Juvenile Justice

Published — January 13, 2012 Updated — May 19, 2014 at 12:19 pm ET

Georgia’s ‘bootstrapping’ detention of kids for indiscretions

Introduction

Criminal-justice experts in Georgia say that locking up kids for indiscretions like repeat truancy, running away, even underage smoking, could end up costing that state millions in federal aid if these policies aren’t halted.

Read about this detention philosophy, called “bootstrapping,” in a story posted by the Juvenile Justice Information Exchange in Georgia.

The JJIE story cites an expert report commissioned by the Governor’s Office for Children and Families, which you can read here.

As the JJIE’s story describes, some Georgia judges resort to ordering confinement for juveniles if kids fail to comply with a court order to stop a status offense, which is an offense only because a juvenile, not an adult, committed it. These infractions can range from drinking to violating curfews.

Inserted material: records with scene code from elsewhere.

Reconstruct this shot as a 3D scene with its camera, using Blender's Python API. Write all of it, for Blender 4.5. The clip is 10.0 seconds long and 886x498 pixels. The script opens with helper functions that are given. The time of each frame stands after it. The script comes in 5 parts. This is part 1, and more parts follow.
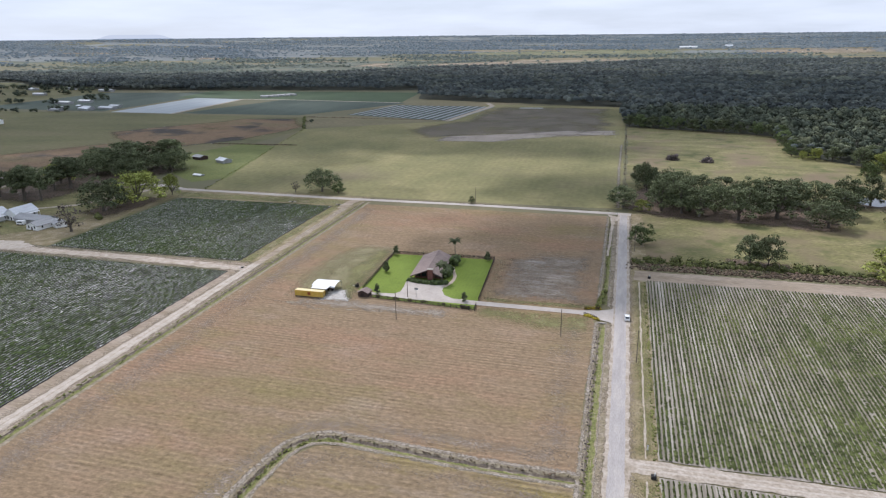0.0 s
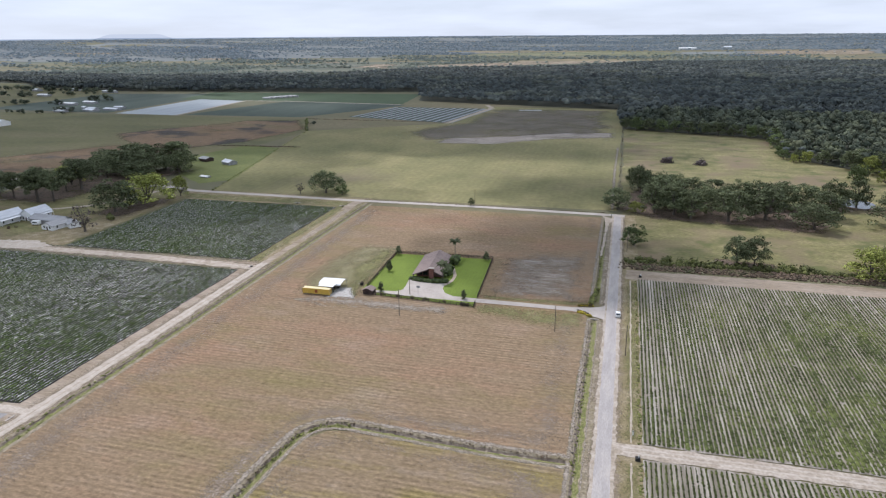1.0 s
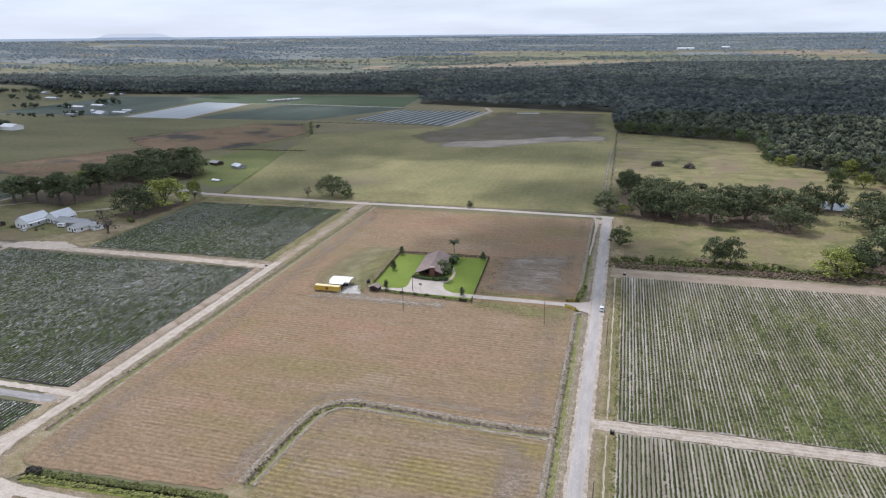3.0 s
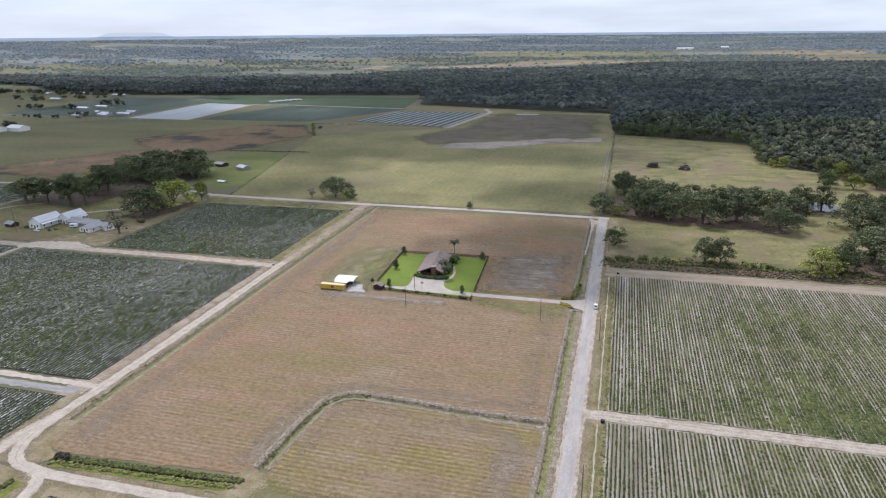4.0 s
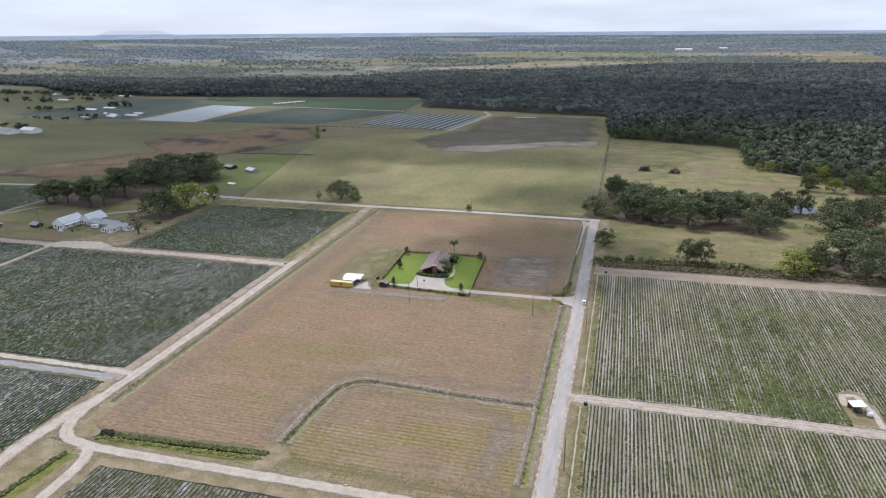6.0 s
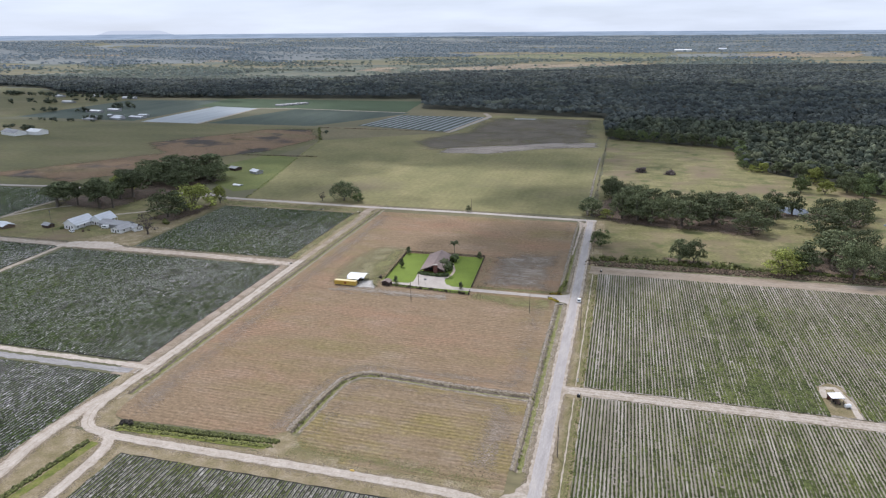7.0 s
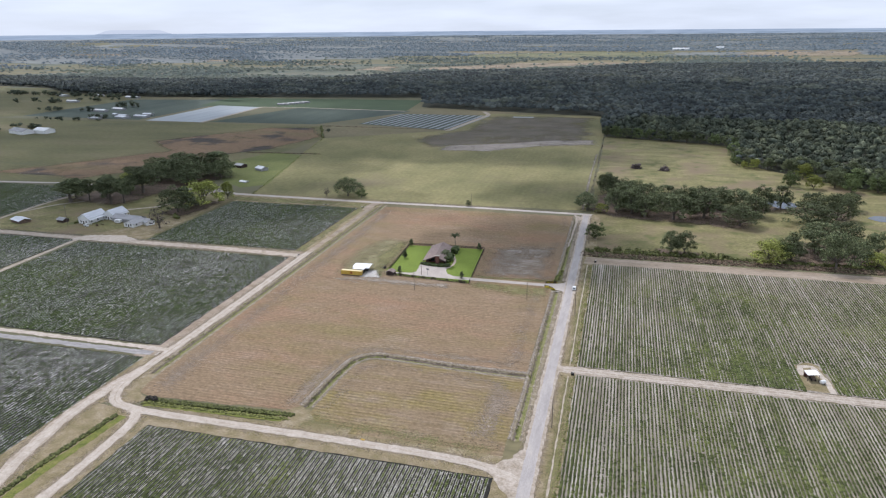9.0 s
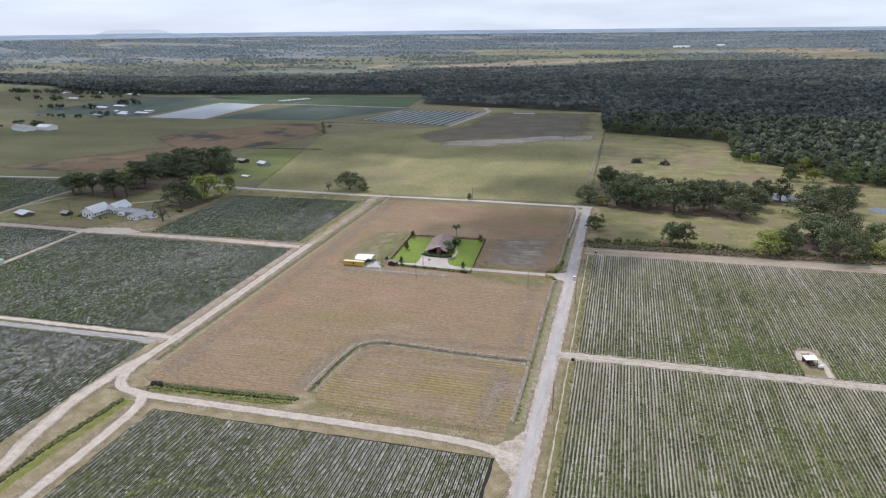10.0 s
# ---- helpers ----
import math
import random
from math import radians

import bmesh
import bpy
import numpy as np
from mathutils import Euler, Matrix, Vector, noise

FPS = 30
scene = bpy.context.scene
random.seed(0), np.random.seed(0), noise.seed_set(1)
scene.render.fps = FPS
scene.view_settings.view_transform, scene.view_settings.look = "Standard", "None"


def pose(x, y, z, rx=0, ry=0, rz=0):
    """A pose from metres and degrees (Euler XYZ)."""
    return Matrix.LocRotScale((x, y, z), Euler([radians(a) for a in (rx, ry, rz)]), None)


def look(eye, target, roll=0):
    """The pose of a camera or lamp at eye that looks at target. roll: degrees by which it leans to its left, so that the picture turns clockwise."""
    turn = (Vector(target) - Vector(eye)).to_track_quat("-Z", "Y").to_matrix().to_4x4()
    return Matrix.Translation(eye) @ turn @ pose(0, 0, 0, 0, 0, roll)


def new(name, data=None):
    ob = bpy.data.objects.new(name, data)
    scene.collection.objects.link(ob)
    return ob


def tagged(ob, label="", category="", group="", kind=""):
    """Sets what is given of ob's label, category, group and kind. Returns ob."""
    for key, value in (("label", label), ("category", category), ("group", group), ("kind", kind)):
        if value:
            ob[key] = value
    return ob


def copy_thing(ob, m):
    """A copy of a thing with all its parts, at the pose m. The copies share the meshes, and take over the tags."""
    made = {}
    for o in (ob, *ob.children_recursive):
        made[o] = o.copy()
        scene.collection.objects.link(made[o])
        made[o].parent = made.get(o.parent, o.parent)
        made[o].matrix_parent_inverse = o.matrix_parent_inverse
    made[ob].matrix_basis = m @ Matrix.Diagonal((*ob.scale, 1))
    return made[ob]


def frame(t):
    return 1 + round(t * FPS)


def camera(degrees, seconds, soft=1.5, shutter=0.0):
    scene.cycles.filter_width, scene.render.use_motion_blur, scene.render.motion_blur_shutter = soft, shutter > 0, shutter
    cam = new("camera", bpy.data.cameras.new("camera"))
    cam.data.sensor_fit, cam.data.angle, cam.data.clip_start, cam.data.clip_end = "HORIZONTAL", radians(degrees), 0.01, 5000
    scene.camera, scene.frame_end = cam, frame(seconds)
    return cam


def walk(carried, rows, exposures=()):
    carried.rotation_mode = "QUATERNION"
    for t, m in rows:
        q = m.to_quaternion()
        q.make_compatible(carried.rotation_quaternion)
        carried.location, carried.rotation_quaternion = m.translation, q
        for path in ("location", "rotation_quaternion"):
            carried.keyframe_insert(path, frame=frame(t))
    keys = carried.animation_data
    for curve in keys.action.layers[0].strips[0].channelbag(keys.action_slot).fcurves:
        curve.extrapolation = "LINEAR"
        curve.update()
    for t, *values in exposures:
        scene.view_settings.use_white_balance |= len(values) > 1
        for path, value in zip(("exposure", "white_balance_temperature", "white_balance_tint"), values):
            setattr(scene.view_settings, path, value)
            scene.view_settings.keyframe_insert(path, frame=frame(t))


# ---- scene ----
cam = camera(66.9, 10.0, 1.2)
PATH = [
    (0, (-0.909, 1.316, 100.434), (-1.403, 3.155, 99.82), -0.8),
    (0.5, (0.585, -4.842, 102.494), (0.091, -3.004, 101.881), -0.8),
    (1, (2.094, -11.497, 104.683), (1.601, -9.658, 104.069), -0.7),
    (1.5, (3.886, -17.556, 106.864), (3.393, -15.718, 106.25), -0.8),
    (2, (5.236, -23.214, 108.689), (4.742, -21.375, 108.075), -0.8),
    (2.5, (6.962, -29.104, 110.97), (6.468, -27.266, 110.355), -0.8),
    (4, (11.538, -47.026, 117.704), (11.044, -45.19, 117.085), -0.8),
    (4.5, (12.974, -52.979, 119.814), (12.481, -51.142, 119.195), -0.7),
    (5, (14.728, -58.901, 122.091), (14.233, -57.065, 121.471), -0.7),
    (5.5, (16.232, -64.755, 124.298), (15.738, -62.919, 123.676), -0.7),
    (7, (20.775, -82.559, 130.617), (20.28, -80.724, 129.994), -0.7),
    (7.5, (22.201, -88.149, 132.254), (21.706, -86.314, 131.63), -0.7),
    (8, (23.055, -92.894, 133.501), (22.561, -91.06, 132.876), -0.7),
    (8.5, (23.804, -96.913, 133.267), (23.31, -95.078, 132.642), -0.8),
    (9, (24.214, -100.275, 131.975), (23.721, -98.44, 131.349), -0.8),
    (9.5, (24.548, -102.896, 130.162), (24.055, -101.062, 129.534), -0.8),
    (10, (24.858, -104.45, 128.202), (24.363, -102.617, 127.574), -0.9),
]
walk(cam, [(t, look(eye, target, roll)) for t, eye, target, roll in PATH], [(0.0, -0.13, 5900, 18), (10.0, -0.13, 5900, 18)])

# ---- light ----
SUN = Vector((-0.367, 0.475, 0.80)).normalized()
sun_data = bpy.data.lights.new("sun", "SUN")
sun_data.energy, sun_data.angle, sun_data.color = 3.4, radians(0.7), (1.0, 0.955, 0.88)
sun = new("sun", sun_data)
sun.matrix_world = look(SUN * 900, (0, 0, 0))
scene.view_settings.exposure = 0.0


def make_world():
    world = bpy.data.worlds.new("sky")
    scene.world = world
    world.use_nodes = True
    nt = world.node_tree
    nt.nodes.clear()
    n, l = nt.nodes.new, nt.links.new
    out, back = n("ShaderNodeOutputWorld"), n("ShaderNodeBackground")
    sky = n("ShaderNodeTexSky")
    sky.sky_type, sky.sun_disc = "NISHITA", False
    sky.sun_elevation, sky.sun_rotation = math.asin(SUN.z), math.atan2(SUN.x, SUN.y)
    sky.dust_density, sky.air_density, sky.ozone_density = 0.6, 1.0, 2.0
    back.inputs["Strength"].default_value = 0.09
    tc = n("ShaderNodeTexCoord")
    mp = n("ShaderNodeMapping")
    mp.inputs["Scale"].default_value = (2.2, 2.2, 16.0)
    noise_t = n("ShaderNodeTexNoise")
    noise_t.inputs["Scale"].default_value, noise_t.inputs["Detail"].default_value = 1.6, 7
    ramp = n("ShaderNodeValToRGB")
    ramp.color_ramp.elements[0].position, ramp.color_ramp.elements[1].position = 0.36, 0.66
    mix = n("ShaderNodeMix")
    mix.data_type = "RGBA"
    l(tc.outputs["Generated"], mp.inputs["Vector"])
    l(mp.outputs["Vector"], noise_t.inputs["Vector"])
    l(noise_t.outputs["Fac"], ramp.inputs["Fac"])
    l(ramp.outputs["Color"], mix.inputs["Factor"])
    veil = n("ShaderNodeMix")
    veil.data_type = "RGBA"
    veil.inputs["Factor"].default_value = 0.75
    l(sky.outputs["Color"], veil.inputs["A"])
    veil.inputs["B"].default_value = (8.6, 9.7, 10.6, 1)      # milky haze
    l(veil.outputs["Result"], mix.inputs["A"])
    mix.inputs["B"].default_value = (10.5, 11.35, 11.8, 1)      # bright thin cloud
    # the land that goes on past the ground sheet, up to the horizon
    sep = n("ShaderNodeSeparateXYZ")
    l(tc.outputs["Generated"], sep.inputs["Vector"])
    hill = n("ShaderNodeVectorMath")
    hill.operation = "DOT_PRODUCT"
    hill.inputs[1].default_value = Vector((-0.622, 0.783, 0.0)).normalized()
    l(tc.outputs["Generated"], hill.inputs[0])
    rise = n("ShaderNodeMapRange")
    rise.interpolation_type = "SMOOTHERSTEP"
    rise.inputs["From Min"].default_value, rise.inputs["From Max"].default_value = 0.9988, 0.99975
    rise.inputs["To Min"].default_value, rise.inputs["To Max"].default_value = 0.0, 0.0052
    l(hill.outputs["Value"], rise.inputs["Value"])
    tilt = n("ShaderNodeVectorMath")      # the land stands a little higher in the west
    tilt.operation = "DOT_PRODUCT"
    tilt.inputs[1].default_value = (0.0047, 0.0013, 1.0)
    l(tc.outputs["Generated"], tilt.inputs[0])
    low = n("ShaderNodeMath")
    low.operation = "SUBTRACT"
    l(tilt.outputs["Value"], low.inputs[0])
    l(rise.outputs["Result"], low.inputs[1])
    cut = n("ShaderNodeMapRange")
    cut.inputs["From Min"].default_value, cut.inputs["From Max"].default_value = -0.0046, -0.0040
    cut.inputs["To Min"].default_value, cut.inputs["To Max"].default_value = 1.0, 0.0
    l(low.outputs["Value"], cut.inputs["Value"])
    mp2 = n("ShaderNodeMapping")
    mp2.inputs["Scale"].default_value = (32, 32, 900)
    streak = n("ShaderNodeTexNoise")
    streak.inputs["Scale"].default_value, streak.inputs["Detail"].default_value = 1.0, 6
    l(tc.outputs["Generated"], mp2.inputs["Vector"])
    l(mp2.outputs["Vector"], streak.inputs["Vector"])
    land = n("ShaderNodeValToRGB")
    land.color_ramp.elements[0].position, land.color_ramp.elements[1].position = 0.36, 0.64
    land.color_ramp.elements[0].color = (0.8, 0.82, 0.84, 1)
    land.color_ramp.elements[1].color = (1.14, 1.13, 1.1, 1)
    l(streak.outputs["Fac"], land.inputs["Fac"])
    # painted haze: the backdrop land turns paler and bluer up to the horizon
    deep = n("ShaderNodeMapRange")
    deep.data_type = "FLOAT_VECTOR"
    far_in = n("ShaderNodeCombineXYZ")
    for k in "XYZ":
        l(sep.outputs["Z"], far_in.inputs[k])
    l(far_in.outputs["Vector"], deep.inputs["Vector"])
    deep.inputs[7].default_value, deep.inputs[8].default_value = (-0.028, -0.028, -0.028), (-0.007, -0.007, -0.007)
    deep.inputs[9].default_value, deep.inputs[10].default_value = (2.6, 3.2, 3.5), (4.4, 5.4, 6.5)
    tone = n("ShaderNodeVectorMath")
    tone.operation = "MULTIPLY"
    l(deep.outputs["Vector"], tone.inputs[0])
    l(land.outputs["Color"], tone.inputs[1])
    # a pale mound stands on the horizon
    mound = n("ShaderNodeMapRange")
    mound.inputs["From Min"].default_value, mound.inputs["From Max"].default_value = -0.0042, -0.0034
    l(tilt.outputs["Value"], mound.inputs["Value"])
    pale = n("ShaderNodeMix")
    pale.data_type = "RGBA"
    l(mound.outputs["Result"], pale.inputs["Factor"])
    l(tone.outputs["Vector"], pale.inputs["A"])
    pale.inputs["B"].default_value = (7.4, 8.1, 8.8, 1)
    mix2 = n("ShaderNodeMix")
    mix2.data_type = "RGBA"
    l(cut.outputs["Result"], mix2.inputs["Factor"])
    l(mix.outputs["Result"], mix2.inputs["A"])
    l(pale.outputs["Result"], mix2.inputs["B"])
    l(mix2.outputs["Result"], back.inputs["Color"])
    l(back.outputs["Background"], out.inputs["Surface"])


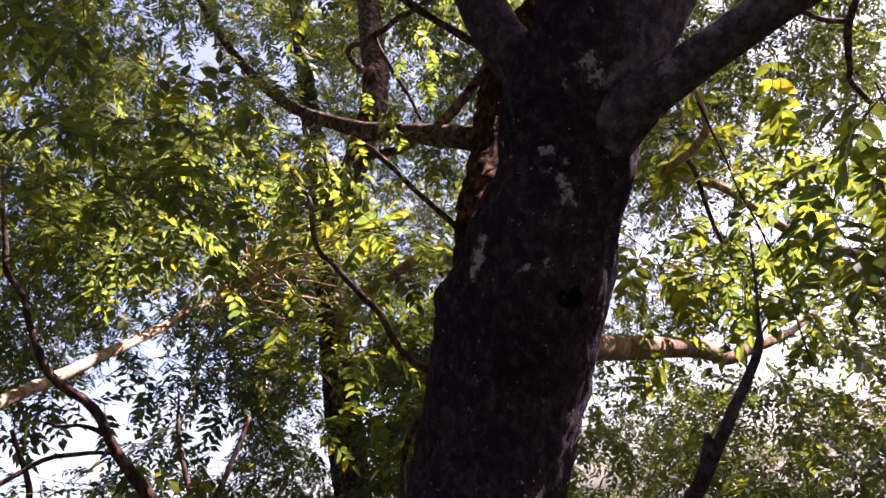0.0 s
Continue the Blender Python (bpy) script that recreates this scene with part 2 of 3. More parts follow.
# ---- leaves ----
def leaf_template(pairs, length, blade, rng, fine, far=False, slim=1.0):
    """A feather-shaped leaf along +y: a thin stalk and paired leaflets. Returns vertices, triangles."""
    V, T = [], []
    bend = rng.uniform(0.10, 0.35)
    sway = rng.uniform(-0.15, 0.15)

    def stalk(u):
        return np.array((sway * length * u * u, length * u, -bend * length * u * u))

    def add_leaflet(o, d, nrm, size):
        d = d / np.linalg.norm(d)
        s = np.cross(d, nrm)
        s /= np.linalg.norm(s)
        n = np.cross(s, d)
        w, b = slim * size * (rng.uniform(0.20, 0.26) if fine else rng.uniform(0.19, 0.24)), len(V)
        curl = rng.uniform(0.02, 0.14)
        if far:
            m = o + d * size * 0.42 - n * curl * size * 0.2
            V.extend((o, m + s * w + n * w * 0.3, m - s * w + n * w * 0.3, o + d * size - n * curl * size))
            T.extend(((b, b + 3, b + 1), (b, b + 2, b + 3)))
            return
        if fine:
            prof = ((0.0, 0.0), (0.15, 0.70), (0.38, 1.0), (0.68, 0.72), (1.0, 0.0))
        else:
            prof = ((0.0, 0.0), (0.36, 1.0), (1.0, 0.0))
        V.append(o)
        rows = []
        for u, k in prof[1:-1]:
            c = o + d * size * u - n * curl * size * u * u
            rows.append(len(V))
            V.extend((c + s * w * k + n * w * 0.3 * k, c, c - s * w * k + n * w * 0.3 * k))
        V.append(o + d * size - n * curl * size)
        tip = len(V) - 1
        T.extend(((b, rows[0] + 1, rows[0]), (b, rows[0] + 2, rows[0] + 1)))
        for a, c in zip(rows, rows[1:]):
            T.extend(((a, a + 1, c + 1), (a, c + 1, c), (a + 1, a + 2, c + 2), (a + 1, c + 2, c + 1)))
        a = rows[-1]
        T.extend(((a, a + 1, tip), (a + 1, a + 2, tip)))

    for i in range(pairs):
        u = 0.22 + 0.74 * i / pairs
        for sgn in (-1, 1):
            if rng.random() < 0.05:
                continue
            o = stalk(u + rng.uniform(-0.02, 0.02))
            a = radians(rng.uniform(48, 72))
            d = np.array((sgn * math.sin(a), math.cos(a), rng.uniform(-0.45, 0.05)))
            nrm = np.array((rng.uniform(-0.35, 0.35), rng.uniform(-0.3, 0.3), 1.0))
            add_leaflet(o, d, nrm, blade * rng.uniform(0.8, 1.1) * (0.75 + 0.5 * math.sin(math.pi * min(1.0, u))))
    add_leaflet(stalk(0.97), np.array((sway, 1.0, -bend)), np.array((0.1, 0.2, 1.0)), blade * 1.05)
    if far:
        b = len(V)
        V.extend((stalk(0) - (0.002, 0, 0), stalk(0) + (0.002, 0, 0), stalk(0.97)))
        T.append((b, b + 1, b + 2))
        return np.array(V), np.array(T)
    # the stalk, three-sided
    w, b, n = length * 0.007, len(V), 4
    for i in range(n + 1):
        c = stalk(i / n)
        k = w * (1.2 - 0.7 * i / n)
        V.extend((c + (k, 0, 0), c + (-k, 0, 0), c + (0, 0, -1.5 * k)))
    for i in range(n):
        for k in range(3):
            j = (k + 1) % 3
            p, q = b + 3 * i, b + 3 * i + 3
            T.extend(((p + k, p + j, q + j), (p + k, q + j, q + k)))
    return np.array(V), np.array(T)


rng = random.Random(7)
FINE = [leaf_template(rng.choice((4, 5, 6)), rng.uniform(0.22, 0.30), rng.uniform(0.068, 0.082), rng, True) for _ in range(7)]
PLAIN = [leaf_template(rng.choice((4, 5, 6)), rng.uniform(0.22, 0.30), rng.uniform(0.064, 0.080), rng, False) for _ in range(8)]
SLIM = [leaf_template(rng.choice((7, 8, 9)), rng.uniform(0.26, 0.36), rng.uniform(0.062, 0.080), rng, False, slim=0.55) for _ in range(6)]
COARSE = [leaf_template(3, rng.uniform(0.30, 0.38), rng.uniform(0.15, 0.18), rng, False, True) for _ in range(4)]
DISTANT = [leaf_template(rng.choice((4, 5, 6)), rng.uniform(0.22, 0.30), rng.uniform(0.064, 0.080), rng, False, True) for _ in range(8)]


def unit(v):
    return v / (np.linalg.norm(v) + 1e-9)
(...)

Since 1974, Congress has blocked states from locking up kids for more than just a few hours before or after a court hearing on a status offense. An exception allows longer jail time for violating court orders. In Georgia, however, experts found that an increasing number of kids have been confined for failing to stop behaviors as minor as running away. Some judges have even confined kids to help them escape abusive homes or to give them shelter, the report found.

But federal law’s intent is to shield kids who haven’t committed real crimes from sharing detention space with serious young offenders, experts said. And Congress, they said, is poised to possibly tighten up allowances to allow confinement of status offenders. A number of states already forbid such confinements.

Georgia “is putting status offenders in a position to learn from the more criminally sophisticated juvenile delinquents and thus become delinquents themselves,” experts concluded. If federal law specifically prohibits jailing status offenders, they said, the state could risk losing about $2 million dollars a year in juvenile federal aid.

The JJIE story and the expert report delve more into the problem and possible solutions at the state level, where an overhaul of juvenile-justice law is pending.